Ingress, Load Balancing & Kubernetes Networking:
• Own Kubernetes traffic entry, including ingress controllers, load balancers, routing
patterns, and TLS/certificate handling.
• Define repeatable patterns for exposing services and troubleshooting connectivity across
platform components.
Linux Systems Engineering:
• Administer and harden Linux systems that support the platform, including patching,
performance tuning, service reliability, logging, and baseline configuration.
• Troubleshoot system and platform issues across compute, storage, and network
dependencies.
Automation, Scripting & API Integrations:
• Build automation to reduce manual work and increase consistency across infrastructure
operations using Python/PowerShell/Bash and API-driven workflows.
• Evaluate, recommend, and help implement an automation / configuration management
approach (tooling, patterns, and standards) to support repeatable tasks such as
provisioning, configuration enforcement, patching, drift detection, and validation.
• Develop reusable automation assets (modules/playbooks/templates/scripts) and
establish version-controlled workflows (Git), documentation, and operational handoff
practices.
• Leverage RESTful APIs to integrate systems and create operational workflows (health
checks, reporting, event-driven automations, and change validation).
Monitoring, Alert Response & Operational Reporting:
• Monitor alert sources and observability tooling (including SolarWinds on-prem),
investigate events, and drive issues to completion.

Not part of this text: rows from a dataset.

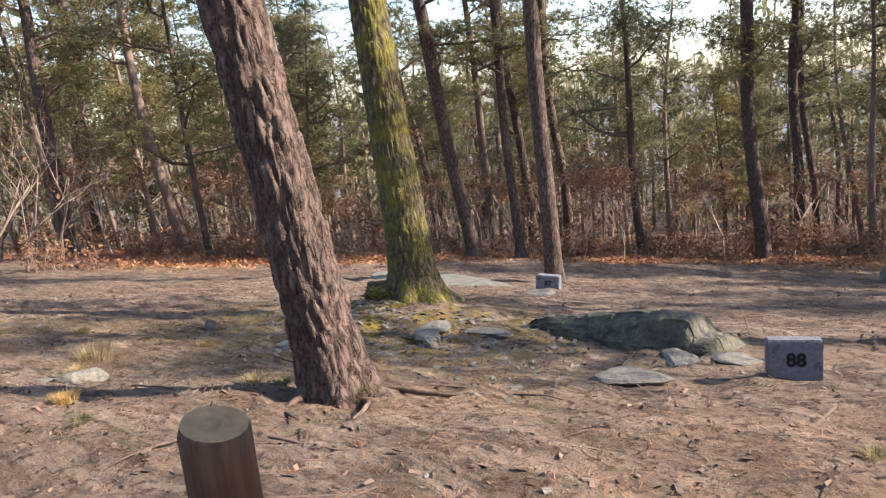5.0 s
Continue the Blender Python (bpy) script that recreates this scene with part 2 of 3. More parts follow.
def on_ground(x, y, dz=0.0, rz=0.0):
    return pose(x, y, ground(x, y) + dz, 0, 0, rz)


def tube(verts, faces, points, radii, sides):
    """Adds a bent tapering tube through points to the lists."""
    start = len(verts)
    for i, p in enumerate(points):
        a = points[max(0, i - 1)]
        c = points[min(len(points) - 1, i + 1)]
        d = (c - a).normalized()
        u = d.orthogonal().normalized()
        w = d.cross(u)
        for s in range(sides):
            an = 2 * math.pi * s / sides
            verts.append(p + (u * math.cos(an) + w * math.sin(an)) * radii[i])
    for i in range(len(points) - 1):
        for s in range(sides):
            a, b = start + i * sides + s, start + i * sides + (s + 1) % sides
            faces.append((a, b, b + sides, a + sides))
    faces.append(tuple(start + (len(points) - 1) * sides + s for s in range(sides)))


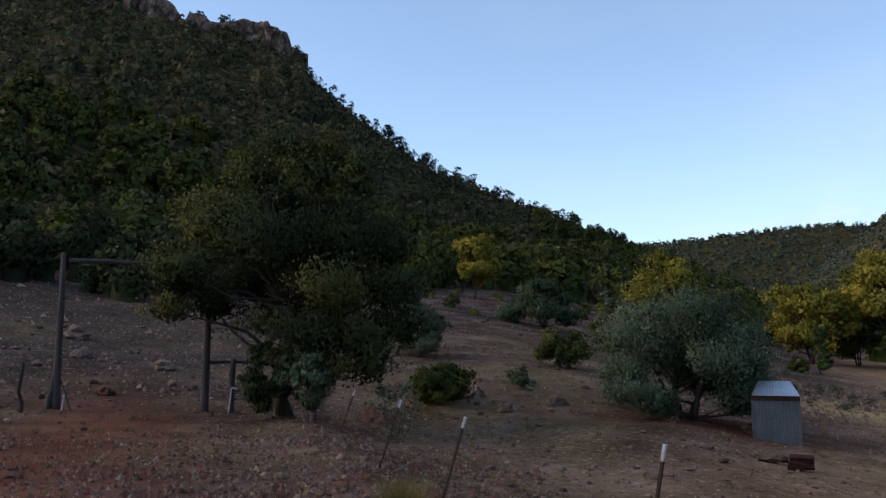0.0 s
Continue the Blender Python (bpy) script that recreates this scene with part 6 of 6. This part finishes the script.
for nm, lab, n_, mat, sd in (("road_gravel", "grey and pinkish gravel covering the road bank", 20000, M_STONE, 471), ("red_gravel", "rust-red gravel covering the road bank", 14000, M_REDSTONE, 473)):
    b, d, rng = around(n_, -32, 6, 4, 22, sd, 1.3, -0.15)
    specks(nm, lab, b, d, np.clip(rng.lognormal(-2.85, 0.5, len(b)), 0.025, 0.18), mat, sd + 1, "gravel", 0.5)
b, d, rng = around(3800, -13, 1, 5, 19, 461, 1.5, 0.1)
specks("bank_chips", "pale and pinkish chips on the gravelly bank", b, d, rng.uniform(0.03, 0.12, len(b)), M_STONE, 462, "gravel", 0.4)
# dark specks that lower the tone of the gateway's slope
b, d, rng = around(5000, -34, -12, 26, 75, 451, 5.0, 0.1)
specks("dark_litter", "dark specks strewn over the slope past the gateway", b, d, rng.uniform(0.08, 0.3, len(b)) * (0.5 + d / 60), M_DUNG, 452, "litter", 0.2)

b, d, rng = around(700, 118, 133, 8, 26, 481, 3.0, -0.1)
specks("rust_stones", "rust-red stones on the ground by the standpipes", b, d, np.clip(rng.lognormal(-2.5, 0.5, len(b)), 0.03, 0.26), M_REDSTONE, 482, "stones", 0.4)

b, d, rng = around(2600, 15, 30, 38, 64, 457, 3.0, 0.0)
specks("house_slope_stones", "grey stones strewn on the slope before the ruined house", b, d, np.clip(rng.lognormal(-2.0, 0.5, len(b)), 0.06, 0.45), M_STONE, 458, "stones", 0.5)
n = 30
b, d = rng.uniform(17, 29, n), rng.uniform(42, 66, n)
r = rng.uniform(0.2, 0.5, n)
thicket("slope_weeds", "low dark weeds and shrubs on the slope before the house", b, d, r, r * rng.uniform(0.8, 1.4, n), rng.uniform(-0.2, 0.5, n), M_DUSTY, 70, 459, 7, 0.1, "weeds", 0.55, heart=0.3)
b, d, rng = around(4200, -34, -8, 27, 72, 455, 3.0, 0.1)
specks("gate_slope_stones", "grey stones strewn over the gateway's slope", b, d, np.clip(rng.lognormal(-1.9, 0.5, len(b)), 0.06, 0.5) * np.clip(d / 45, 0.6, 1.3), M_STONE, 456, "stones", 0.5)
# ledges and boulders showing through the brush
for nm, ridge, n_, b0, b1, t0, t1, lo, hi, sd in (("mesa_ledges", "main_mesa", 800, 46, 112, 0.3, 0.96, 0.7, 2.4, 491), ("far_ledges", "middle_mesa", 260, 24, 54, 0.5, 0.98, 1.5, 4.0, 493), ("east_ledges", "east_mesa", 420, 92, 134, 0.5, 0.98, 1.2, 4.0, 495),
                                           ("hill_ledges", "near_hill", 500, -34, 12, 0.4, 0.98, 0.5, 2.0, 497)):
    b, d, t, rng, x, y = scatter(ridge, n_, b0, b1, t0, t1, sd, 0.45)
    pebbles(nm, "pale rock ledges and boulders among the brush", b, d, rng.uniform(lo, hi, len(b)), M_LEDGE, sd + 1, 0.5, "rocks", 0.1)

# boulders that can be told apart
for k, (bb, dd_, s, lab, red_) in enumerate((
        (-6.3, 17.5, 0.27, "pale upright boulder by the fence", 0), (-4.4, 28, 0.75, "large reddish boulder behind the fence", 1), (-3.6, 27.4, 0.5, "reddish boulder beside a larger one", 1),
        (-9.3, 18.0, 0.28, "dark brown boulder on the bank", 0), (-7.9, 7.3, 0.34, "dark bluish stone on the road bank", 0), (-10.9, 9.0, 0.16, "pinkish stone on the bank", 1),
        (4.0, 28.5, 0.55, "dark boulder on the stony slope", 0), (7.2, 30.0, 0.6, "flat dark boulder on the slope", 0), (1.8, 31.5, 0.7, "grey boulder near the round bush", 0),
        (14.2, 27.8, 0.32, "pale stone at the sagebrush's foot", 0), (-20.4, 31, 0.5, "reddish flat stone beside the road", 1), (-21.8, 40, 0.7, "boulder on the gateway slope", 0),
        (-22.2, 46, 1.1, "grey outcrop above the gateway", 0), (-17.2, 37, 0.7, "dark outcrop on the cut bank", 0), (-3.0, 8.2, 0.16, "rust-red stone by the dry tuft", 1), (0.0, 11.5, 0.22, "rust-red stone behind the fence", 1),
        (-0.3, 12.6, 0.2, "dark red stone behind the fence", 1))):
    q = put(bb, dd_, s * 0.12)
    bm = bmesh.new()
    bmesh.ops.create_icosphere(bm, subdivisions=3, radius=s / 2)
    for v_ in bm.verts:
        n_ = v_.co.normalized()
        v_.co *= 1 + 0.7 * noise.noise(n_ * 1.5 + Vector((k, 0, 0))) + 0.3 * noise.noise(n_ * 5 + Vector((k, 3, 0)))
        v_.co.z *= 0.75 if k else 1.2
    bmesh.ops.translate(bm, vec=(0, 0, s * 0.3), verts=bm.verts)
    me = bpy.data.meshes.new("boulder")
    bm.to_mesh(me)
    bm.free()
    me.materials.append(M_REDSTONE if red_ else M_STONE)
    ob = new("boulder", me)
    ob.location = q
    tagged(ob, lab, "boulder")


def tufts(name, label, b, d, height, blades, mat, seed, spread=0.5, lean=0.5, width=0.012):
    """Dry grass: thin bent blades fanning out from each tuft, in one mesh."""
    rng_ = np.random.default_rng(seed)
    n = len(b)
    x, y = d * np.sin(np.radians(b)), d * np.cos(np.radians(b))
    z = land(b, d)
    a = rng_.uniform(0, 6.28, (n, blades))
    out = rng_.uniform(0.05, 1, (n, blades))
    h = height[:, None] * rng_.uniform(0.5, 1.1, (n, blades))
    ux, uy = np.cos(a), np.sin(a)
    p0 = np.stack([x[:, None] + ux * out * spread * height[:, None] * 0.4, y[:, None] + uy * out * spread * height[:, None] * 0.4, np.broadcast_to(z[:, None], a.shape) - 0.02], -1)
    tip = p0 + np.stack([ux * out * lean * h, uy * out * lean * h, h], -1)
    side = np.stack([-uy, ux, 0 * a], -1) * (width * (1 + d / 14))[:, None, None]
    mid = (p0 + tip) / 2 + np.stack([0 * a, 0 * a, h * 0.12], -1)
    v = np.stack([p0 - side, p0 + side, mid + side * 0.8, mid - side * 0.8, tip + side * 0.15, tip - side * 0.15], 2).reshape(-1, 3)
    k = np.arange(n * blades)[:, None] * 6
    f = np.concatenate([k + np.array((0, 1, 2, 3)), k + np.array((3, 2, 4, 5))])
    tv = np.repeat(rng_.uniform(0.1, 0.9, n), blades * 6)
    return tagged(new(name, flat_mesh(name, v, f, mat, tv)), label, "grass", kind="stuff")


b, d, rng = around(900, -30, 14, 3, 26, 421, 2.5, 0.05)
tufts("bank_grass", "short dry grass on the road bank", b, d, rng.uniform(0.04, 0.14, len(b)), 14, M_STRAW, 422, 1.2, 0.9, 0.004)
b, d, rng = around(2600, -28, 34, 22, 80, 423, 6.0, 0.1)
tufts("slope_grass", "thin dry grass tufts on the slope", b, d, rng.uniform(0.05, 0.16, len(b)), 14, M_STRAW, 424, 2.0, 1.2, 0.003)
b, d, rng = around(2600, 44, 122, 70, 190, 425, 8.0, 0.0)
lip_ = np.interp(b, (40, 50, 60, 70, 80, 90, 100, 113, 125), (120, 112, 92, 98, 92, 86, 84, 82, 95))
b, d = b[d > lip_ + 6], d[d > lip_ + 6]
tufts("meadow_grass", "short green meadow grass", b, d, rng.uniform(0.10, 0.28, len(b)), 10, M_MEADOW, 426, 3.0, 0.8, 0.006)
b = np.array([-2.4, -1.7, -3.1])
d = np.array([10.2, 10.5, 10.6])
tufts("yellow_tuft", "bushy yellow-green dry tuft at the fence", b, d, np.array([0.42, 0.36, 0.34]), 260, M_STRAWGREEN, 427, 1.0, 1.0, 0.0016)
st = thing("bleached_stick", put(-2.3, 10.2), "bleached white stick in the dry tuft", "stick")
part("stick", tubes_mesh("stick", [rod((-0.12, 0, 0.42), (0.20, 0.05, 0.60), 0.012, 0.008, rngg, 0.03)], M_WOOD, 6), M_WOOD, st)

• Document incidents, actions taken, and final resolutions contribute to improved alerting
quality and operational visibility.
Data Center Support (Occasional):
• Provide occasional on-site support as needed in the data center for infrastructure prep
and troubleshooting (racking equipment, cabling, and physical connectivity verification).
• Maintain working familiarity with server hardware and data center best practices to
support rare hands-on needs.
Cloud Readiness & Future-State Hosting:
• Partner with development and infrastructure teams to plan and progress TRISTAR’s
long-term transition toward cloud-hosted deployments of the application stack
• Contribute to cloud design discussions with a practical understanding of core cloud
concepts (networking, identity/access, security, reliability, scalability, and cost
considerations) across major providers (AWS/Azure/GCP).
• Translate application and platform requirements into cloud-ready operational patterns
(container orchestration in cloud, managed services vs self-managed tradeoffs,
environment isolation per client, and deployment repeatability).
• Support early-stage cloud initiatives such as proofs of concept, reference architectures,
and migration planning, including identifying skill/tooling gaps and recommending
realistic next steps.
• Apply Infrastructure-as-Code and automation principles to cloud readiness efforts to
ensure future deployments are repeatable, supportable, and auditable.
Documentation & Technical Standards:
• Create and maintain IT documentation, including platform runbooks, operational
procedures, and architecture/standards documentation.
Collaboration, Service Desk Support & Cross-Team Execution:
• Work with the Manager, Network Services and general IT staff to analyze and resolve
technical issues affecting infrastructure and applications.
• Partner closely with development teams as part of TRISTAR’s DevOps transition to
improve operability, deployment reliability, and platform usability.
• Work alongside the service desk to remedy end-user workstation issues; backfill and
answer service desk calls when required.
Schedule Flexibility & Travel:
• Perform night/day/weekend work as required to meet project objectives and support
maintenance windows.
• Traveling to remote sites is rare, but possible and may be required as needed
QUALIFICATIONS REQUIRED:
Education/Experience: Bachelor’s degree in a related field (preferred); minimum of 7-year
related experience; or equivalent combination of education and experience.
Knowledge, Skills, and Abilities:
• 7+ years of progressively responsible experience in systems/infrastructure engineering
with strong production experience in Linux administration.
• Hands-on production experience with Kubernetes, including cluster build and lifecycle
management (architecture, upgrades, patching, scaling, troubleshooting).
• Strong understanding of Kubernetes storage and stateful workload operations, including
troubleshooting PV/PVC and storage provisioning patterns.
• Experience implementing Kubernetes-native backup/restore practices and validating
recovery procedures.
• Demonstrated automation experience using scripting (Python/PowerShell/Bash) and
leveraging RESTful APIs for systems integration and automation.
• Experience with monitoring/observability platforms and operational alerting; SolarWinds
experience strongly preferred.
• Strong troubleshooting skills across distributed systems, networking fundamentals, and
infrastructure dependencies.
• Strong written and verbal communication skills, including
documentation/runbooks/standards.
EQUIPMENT OPERATED/USED: Computer, 10-key, printer, copier, fax machine, and other
office equipment.
SPECIAL EQUIPMENT OR CLOTHING: Appropriate office attire.